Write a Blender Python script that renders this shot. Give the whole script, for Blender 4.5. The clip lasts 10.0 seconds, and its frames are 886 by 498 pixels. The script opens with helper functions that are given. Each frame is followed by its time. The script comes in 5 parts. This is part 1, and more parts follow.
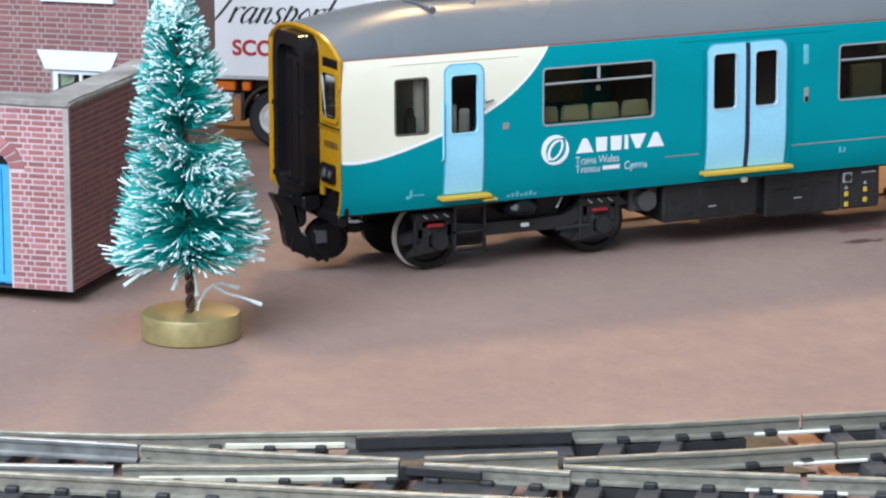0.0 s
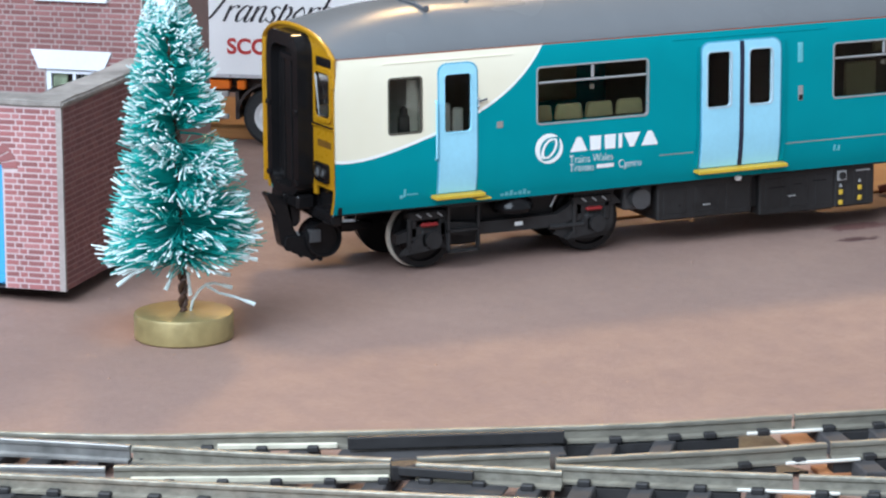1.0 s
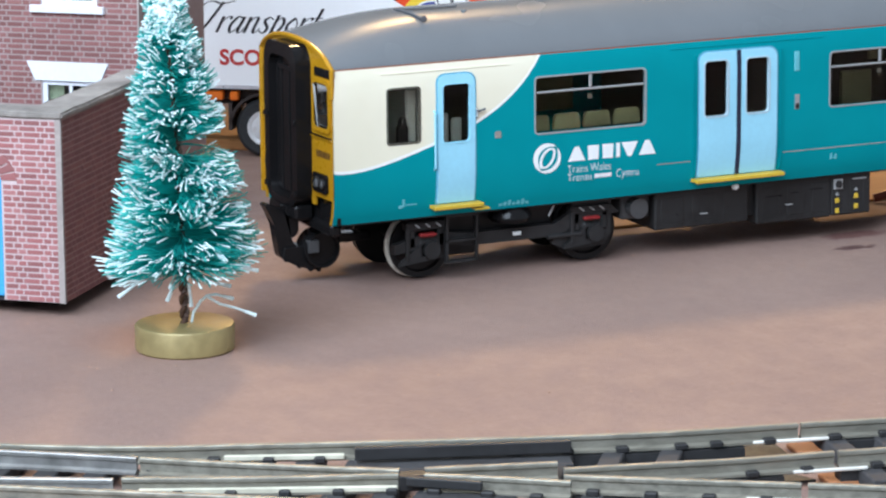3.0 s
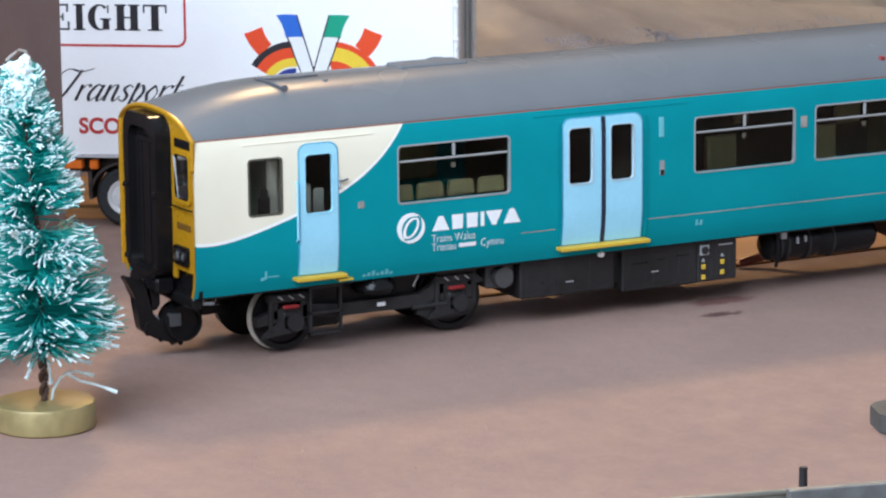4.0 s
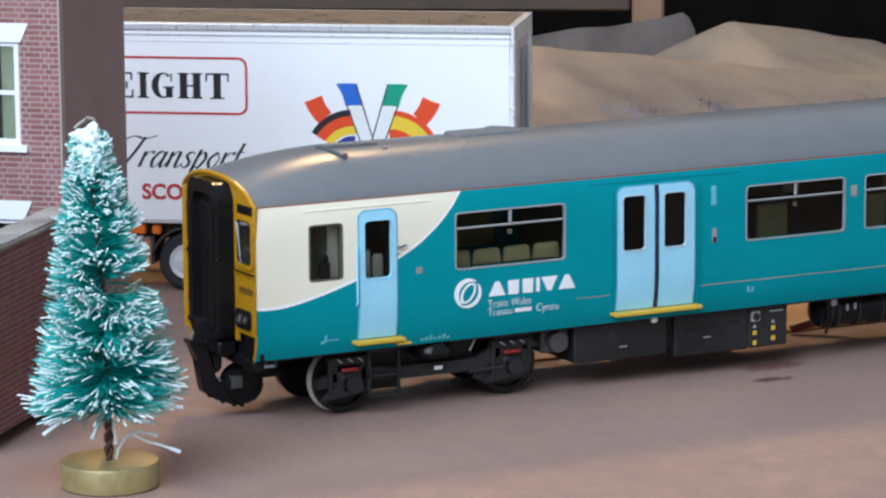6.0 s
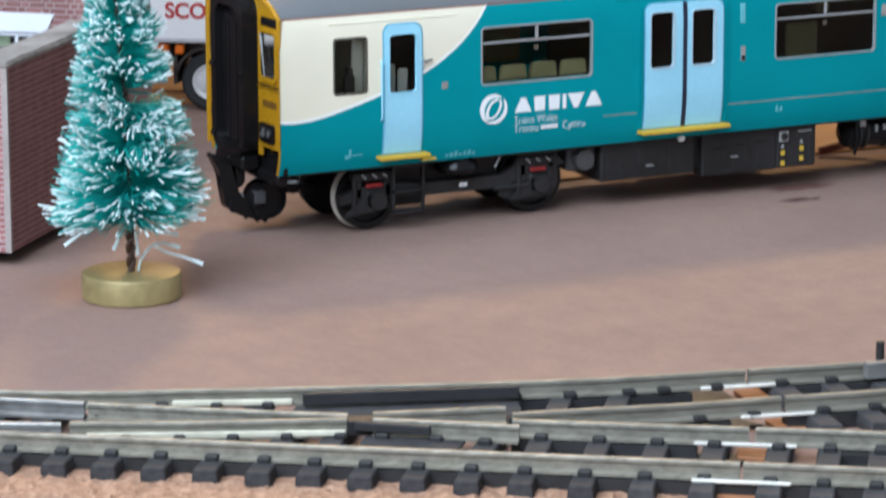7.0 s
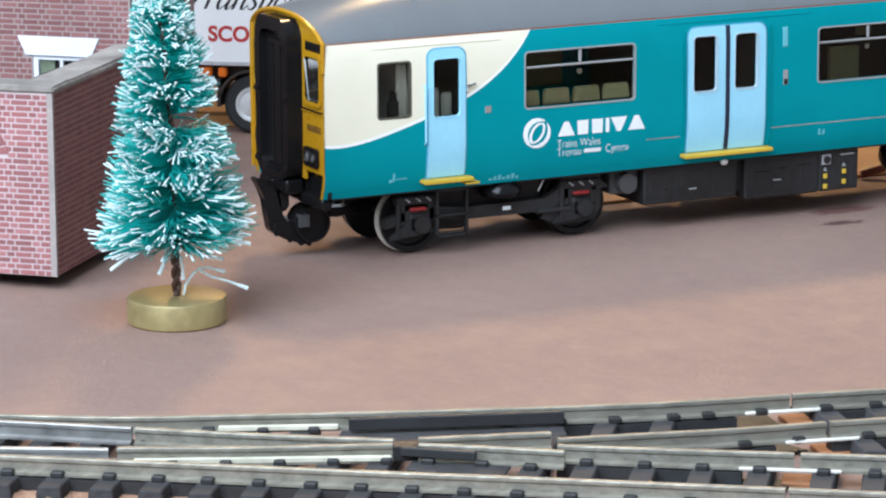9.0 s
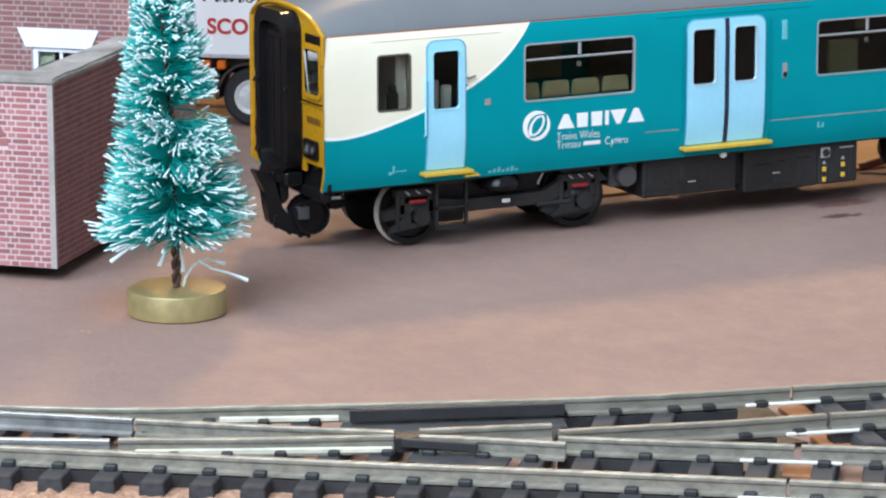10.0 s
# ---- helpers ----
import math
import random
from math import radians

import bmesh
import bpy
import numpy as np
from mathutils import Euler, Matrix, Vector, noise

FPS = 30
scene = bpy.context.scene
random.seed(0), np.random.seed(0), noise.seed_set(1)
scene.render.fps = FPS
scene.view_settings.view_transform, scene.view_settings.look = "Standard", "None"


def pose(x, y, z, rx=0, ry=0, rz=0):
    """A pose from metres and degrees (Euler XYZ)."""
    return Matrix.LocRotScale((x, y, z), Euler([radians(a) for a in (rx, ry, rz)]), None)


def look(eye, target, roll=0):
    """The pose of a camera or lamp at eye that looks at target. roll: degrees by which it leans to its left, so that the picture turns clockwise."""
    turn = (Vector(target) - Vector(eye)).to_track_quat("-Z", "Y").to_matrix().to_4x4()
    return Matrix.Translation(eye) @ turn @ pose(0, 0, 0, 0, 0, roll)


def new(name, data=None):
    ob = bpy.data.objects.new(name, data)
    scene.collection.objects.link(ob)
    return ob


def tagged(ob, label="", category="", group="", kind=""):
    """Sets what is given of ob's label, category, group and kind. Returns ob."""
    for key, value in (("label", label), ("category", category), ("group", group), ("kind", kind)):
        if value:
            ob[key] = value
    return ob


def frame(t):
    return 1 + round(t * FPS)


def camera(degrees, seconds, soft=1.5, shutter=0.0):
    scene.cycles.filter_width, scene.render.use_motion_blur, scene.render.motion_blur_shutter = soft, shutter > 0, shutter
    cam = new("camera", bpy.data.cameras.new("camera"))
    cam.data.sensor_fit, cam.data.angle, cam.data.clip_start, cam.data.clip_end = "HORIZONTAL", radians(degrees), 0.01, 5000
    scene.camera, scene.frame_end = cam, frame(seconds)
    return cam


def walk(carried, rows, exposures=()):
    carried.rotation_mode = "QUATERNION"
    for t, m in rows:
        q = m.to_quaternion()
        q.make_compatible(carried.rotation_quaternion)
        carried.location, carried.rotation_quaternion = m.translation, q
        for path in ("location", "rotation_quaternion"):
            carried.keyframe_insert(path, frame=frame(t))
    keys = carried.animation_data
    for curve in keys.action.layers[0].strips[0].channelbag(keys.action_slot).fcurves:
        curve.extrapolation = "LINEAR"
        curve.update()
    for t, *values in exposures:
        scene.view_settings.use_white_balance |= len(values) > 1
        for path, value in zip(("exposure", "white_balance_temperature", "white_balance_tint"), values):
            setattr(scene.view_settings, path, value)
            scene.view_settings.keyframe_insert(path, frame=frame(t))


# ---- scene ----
########################################
JOB: Copy out all lines where the word "category" appears.

RESULT OF THE EXERCISE:
def tagged(ob, label="", category="", group="", kind=""):
    """Sets what is given of ob's label, category, group and kind. Returns ob."""
    for key, value in (("label", label), ("category", category), ("group", group), ("kind", kind)):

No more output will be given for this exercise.